ARCN101  SC (change in title/description)
Introduction to Art Conservation and Cultural Sustainability

This course provides an overview of the interdisciplinary fields of art conservation and cultural sustainability. The investigation, treatment and management of art collections, archaeology, archives, and architecture face diverse challenges ranging from climate change and globalization, to air pollution, art crime, and tourism. What physical legacy of our culture do we want to pass on to the future? How can we prolong the lifespan of a cherished object? How do we provide access to cultural heritage and for its ongoing conservation, interpretation, research and management? What tangible or intangible elements of culture should we work to sustain and why?

 

CLAS019  SC (change in title/description)
Classical Myth in Film: Hollywood and Avant-garde Cinema

From Cleopatra's beguiling charms and Medea's torrid love affair with Jason to Homer's wily Odysseus and Oedipus' complex, ancient culture still provides material for conceptualizing modern political, racial, social, and sexual issues as imagined in modern Hollywood films and European cinema.
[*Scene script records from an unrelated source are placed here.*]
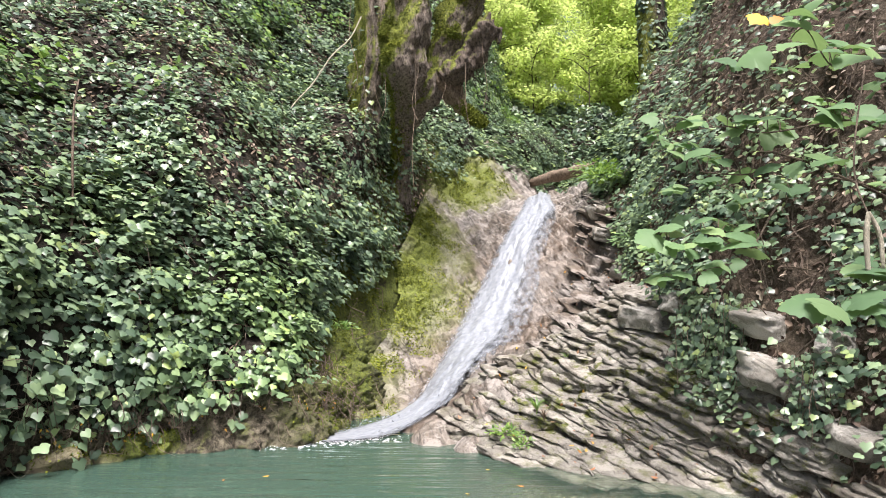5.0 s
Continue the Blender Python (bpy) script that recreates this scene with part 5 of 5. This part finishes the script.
limb("fork", [(1.51, 2.1, 1.93, 0.006), (1.5, 2.1, 1.86, 0.009), (1.5, 2.1, 1.75, 0.007)], MAT_PALE, snag, 6, 0, 0)
limb("fork", [(1.51, 2.1, 1.93, 0.005), (1.54, 2.1, 1.86, 0.008), (1.545, 2.1, 1.76, 0.006)], MAT_PALE, snag, 6, 0, 0)
limb("stem", [(1.51, 2.1, 1.92, 0.003), (1.49, 2.12, 2.02, 0.003), (1.51, 2.15, 2.15, 0.003), (1.6, 2.22, 2.42, 0.0025)], MAT_TWIG, snag, 6, 0, 0)

# branch lying in the water, long vines
MAT_WET = bark_material("wet_twig", (0.015, 0.012, 0.01), (0.06, 0.048, 0.038), 0)
twig = empty("sunken_branch", (3.25, 5.4, 0.02), "thin bare dark branch lying in the water by the ledge", "branch")
limb("stem", [(2.75, 5.0, 0.0, 0.005), (3.0, 5.15, 0.012, 0.007), (3.2, 5.35, 0.02, 0.007), (3.3, 5.5, 0.06, 0.006), (3.33, 5.55, 0.3, 0.004)], MAT_WET, twig, 6, 0.1, 1)
limb("side_twig", [(3.2, 5.35, 0.02, 0.008), (3.24, 5.45, 0.12, 0.006), (3.18, 5.5, 0.26, 0.004)], MAT_WET, twig, 6, 0.1, 2)
limb("side_twig", [(3.25, 5.42, 0.03, 0.007), (3.36, 5.5, 0.1, 0.005), (3.4, 5.45, 0.2, 0.003)], MAT_WET, twig, 6, 0.1, 3)
vine = empty("vine", (-2.5, 13, 5.4), "long pale bare vine leaning on the bank", "vine")
limb("stem", [(-2.85, 12.8, 4.8, 0.012), (-2.6, 12.85, 5.45, 0.014), (-2.2, 12.9, 5.95, 0.015), (-1.85, 12.9, 6.5, 0.015), (-1.5, 12.9, 6.85, 0.014), (-1.28, 12.9, 7.3, 0.012)], MAT_PALE, vine, 7, 0.1, 1)
vine2 = empty("vine", (-3.8, 7.6, 2.6), "thin straight grey stem against the ivy", "vine")
limb("stem", [(-3.76, 7.45, 2.2, 0.012), (-3.78, 7.5, 2.66, 0.014), (-3.93, 7.7, 3.78, 0.013), (-4.0, 7.9, 4.3, 0.01)], MAT_TWIG, vine2, 6, 0.1, 2)
root = empty("dead_root", (-5.98, 8.3, 3.7), "forked grey dead root on the bank", "root")
limb("stem", [(-5.95, 8.25, 3.4, 0.06), (-5.98, 8.2, 3.77, 0.075), (-6.04, 8.2, 4.01, 0.06), (-5.84, 8.2, 4.16, 0.045), (-5.7, 8.2, 4.39, 0.03)], MAT_DEAD, root, 9, 0.3, 3)


# ---- foam ----
MAT_FLECK, _, _fb = material("foam_fleck", 0.6)
_fb.inputs["Base Color"].default_value = (0.78, 0.78, 0.82, 1)


def fleck(bm, x, y, size, r):
    n = 12
    c = bm.verts.new((x, y, 0.008))
    ring = []
    for i in range(n):
        a = 2 * math.pi * i / n
        q = size * r.uniform(0.35, 1.0)
        ring.append(bm.verts.new((x + q * math.cos(a) * 1.3, y + q * math.sin(a) * 0.8, 0.003)))
    for i in range(n):
        bm.faces.new((c, ring[i], ring[(i + 1) % n]))


bm = bmesh.new()
r_ = np.random.RandomState(701)
for cx, cy, k in ((0.75, 1.6, 12), (0.4, 1.85, 6), (0.95, 1.75, 8), (0.6, 2.1, 3), (0.7, 2.4, 2)):
    for _ in range(k):
        fleck(bm, cx + r_.normal() * 0.12, cy + r_.normal() * 0.07, r_.uniform(0.008, 0.032), r_)
for _ in range(420):
    a = r_.rand()
    fleck(bm, -0.4 - 1.4 * a + r_.normal() * 0.2, 8.75 - 0.5 * a + r_.normal() * 0.12, 0.005 + 0.022 * r_.rand() ** 2, r_)
tagged(obj("foam", bm, MAT_FLECK), "white foam flecks drifting on the pool", "foam", kind="stuff")


# ---- moss cushions on the shaded rock ----
def moss_chance(p, u):
    d = 0.0
    for c, rad in MOSSY:
        d = np.maximum(d, smooth(rad + 0.5, rad - 0.5, np.linalg.norm(p - np.array(c), axis=1) + 0.5 * fbm(p, 1.6, 3, 88)))
    return d * smooth(-0.35, 0.1, fbm(p, 3.2, 3, 89))


for loft_, count_, seed_, us_ in ((chute_loft, 16000, 571, (0.05, 0.95)), (left_loft, 13000, 572, (0.4, 0.85))):
    p_, n_, r_ = scatter(loft_, count_, moss_chance, seed_, us_, (0, 0.75))
    tagged(obj("moss", leaf_mesh("moss", SPIKE, p_ - n_ * 0.005, n_ * 0.6 + (0, 0, -0.3) + 0.6 * r_.normal(size=(count_, 3)), n_ + 0.4 * r_.normal(size=(count_, 3)), r_.uniform(0.015, 0.05, count_)), MAT_MOSS), "thick yellow-green moss cushions on the rock", "moss", kind="stuff")


# ---- weeds in the cracks of the slab ----
r_ = np.random.RandomState(801)
for k in range(16):
    f, g = r_.uniform(0.1, 0.9), r_.uniform(0.05, 0.8)
    a, b = spline(LAYER_TOP, np.array([f]))[0], spline(LAYER_END, np.array([f]))[0]
    c = a + (b - a) * g
    if k % 3 == 0:
        tuft((c[0], c[1], c[2] + 0.02), "small green grass tuft in a crack of the rock", MAT_HERB, 26, r_.uniform(0.1, 0.18), 820 + k)
    else:
        herb((c[0], c[1], c[2] + 0.03), r_.uniform(0.06, 0.12), 40, 0.04, 840 + k, "small green weed in a crack of the rock")
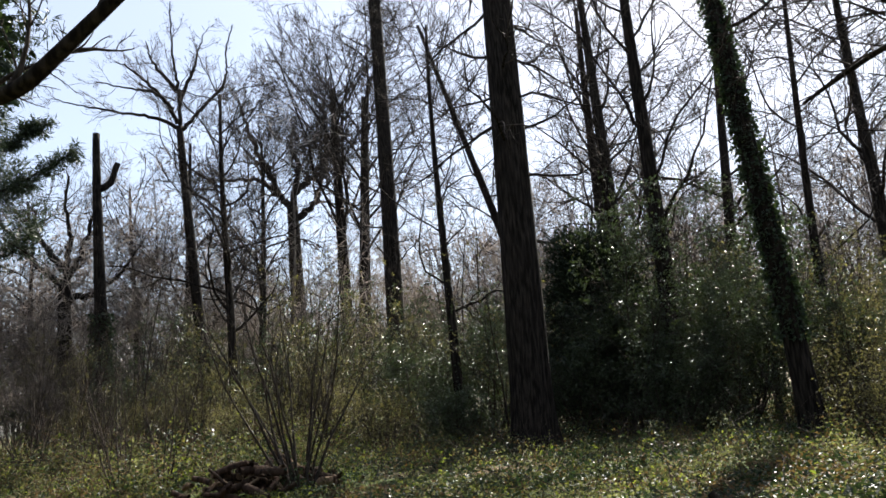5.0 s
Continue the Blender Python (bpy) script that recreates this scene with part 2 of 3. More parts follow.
def ground():
    m, nt, p, _ = material("forest_floor")
    n1, n2 = noise_of(nt, 6.0, 8), noise_of(nt, 0.35, 4)
    litter = ramp(nt, n1, ((0.3, (0.05, 0.035, 0.02)), (0.55, (0.12, 0.085, 0.045)), (0.75, (0.20, 0.15, 0.085))))
    green = ramp(nt, n1, ((0.3, (0.03, 0.05, 0.015)), (0.7, (0.09, 0.13, 0.03))))
    col = mix(nt, litter, green, ramp(nt, n2, ((0.42, (0, 0, 0)), (0.58, (1, 1, 1)))))
    soil = ramp(nt, noise_of(nt, 3.0, 9), ((0.3, (0.045, 0.031, 0.021)), (0.5, (0.095, 0.064, 0.042)), (0.72, (0.165, 0.115, 0.077))))
    at = nt.nodes.new("ShaderNodeAttribute")
    at.attribute_name = "trodden"
    col = mix(nt, col, soil, at.outputs["Fac"])
    nt.links.new(col, p.inputs["Base Color"])
    p.inputs["Roughness"].default_value = 0.95
    p.inputs["Specular IOR Level"].default_value = 0.15
    bump(nt, p, noise_of(nt, 14.0, 8), 0.8, 0.03)
    # fine near the walk, coarse to the horizon
    def axis(lo, hi, step, far):
        core = np.arange(lo, hi + 1e-6, step)
        out = np.geomspace(1, far, 14)
        return np.concatenate([lo - out[::-1] - step, core, hi + out + step])
    X, Y = axis(-44, 12, 0.4, 900), axis(-14, 44, 0.4, 900)
    gx, gy = np.meshgrid(X, Y, indexing="ij")
    gz = ground_z(gx, gy)
    nx, ny = gx.shape
    idx = np.arange(nx * ny).reshape(nx, ny)
    quads = np.stack([idx[:-1, :-1], idx[1:, :-1], idx[1:, 1:], idx[:-1, 1:]], -1).reshape(-1, 4)
    me = mesh_of("ground", np.stack([gx, gy, gz], -1).reshape(-1, 3), quads, m)
    d = path_gap(gx.ravel(), gy.ravel())[0]
    edge = 0.95 + 0.22 * np.sin(gx.ravel() * 1.3 + 2 * np.sin(gy.ravel() * 0.9)) + 0.1 * np.sin(gy.ravel() * 3.7)
    me.attributes.new("trodden", "FLOAT", "POINT").data.foreach_set("value", np.clip((edge + 0.15 - d) / 0.35, 0, 1).astype(np.float32))
    return tagged(new("ground", me), "leaf-strewn woodland ground with a trodden brown earth path", "ground", kind="structure")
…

This course explores the relationship between modernity and antiquity through a study of cinematic adaptations of mythical narratives; central to these discussions are the relationship between aesthetics and politics and the shifting role of culture from common ground to culture industry and beyond. In addition to screening films, students will also read plays, poetry, historical narratives, film criticism, and works of critical theory.

 

CORE002  SC (change in description)

Whether pictured as labyrinth, stage set, utopian pleasure-dome or gigantic living room, the urban landscape has played a crucial role in the attempt of 20th-century writers and artists to come to terms with modernity. The course will move from the squares of 19th-century Berlin, to the grid of Manhattan, to the malls and subdivisions of Los Angeles. Using fiction, film and urban history, we investigate how changes in the perception of the city reflect the ways modernity sees itself.

 

FGSS190  SC  (change in title/description)
Feminist and Queer Creative Methods

The course will explore multimedia and various creative strategies for completion of capstone projects including, but not limited, to senior thesis. Creative outcomes can include events, programming, community engagement partnerships and films that have feminist and/or queer content. Regardless of one's Major, this course will be focused on creating a supportive environment for moving a project to completion.

 

GERM103  SC (change in title/description)
A History of German Film

Starting with a selection of groundbreaking Weimar Republic experimental films, we will discuss the cinematic anti-fascist resistance of the 1930s, East-German cinema, feminist and New German Cinema of the 1970s as well as a few recent examples of an exciting new wave of German and Austrian filmmakers. The class includes an introduction to film theory and to some of the key technical terms of film analysis. Readings include short essays by Walter Benjamin, Siegfried Kracauer, Béla Balázs, Thomas Elsaesser, and Gertrud Koch. Taught in German.

 

HUM 195J SC (description for SP18; 1.0 course credit)
Fellowship in Humanities Institute

The Humanities Institute Fellows seminar will cover the historical contextualization of migration and immigration that expands from the local to the global, building on our focus on LA and the USA to include other parts of the world; recent migration issues in the late 20th century and early 21st century worldwide (warfare, religious persecution, exploitable immigrant labor, etc.); and relevant topics raised by prejudicial immigration policies not only in the USA but also in Europe and Asia (including the politics and practices of exclusive nationalisms). This course will give HI Fellows opportunities to learn from and interact with people who are making a difference. The Fellowship in the Humanities Institute does not satisfy any general education requirement, but may be used once toward requirements of a major with approval of the faculty adviser in the major.

 

POLI135  SC (change in description)
Political Economy of Food

This course will focus on social, cultural, racial and gendered power relations around the production, distribution, consumption, and waste of food in the United States and globally. We will address these issues in an intergenerational partnership with elder co-learners from Pilgrim Place and other elders similarly committed to social justice.  Students in this course will register for a ½-course credit (4-7 hours per week) co-requisite internship in which they will explore alternative food practices through community engagement projects.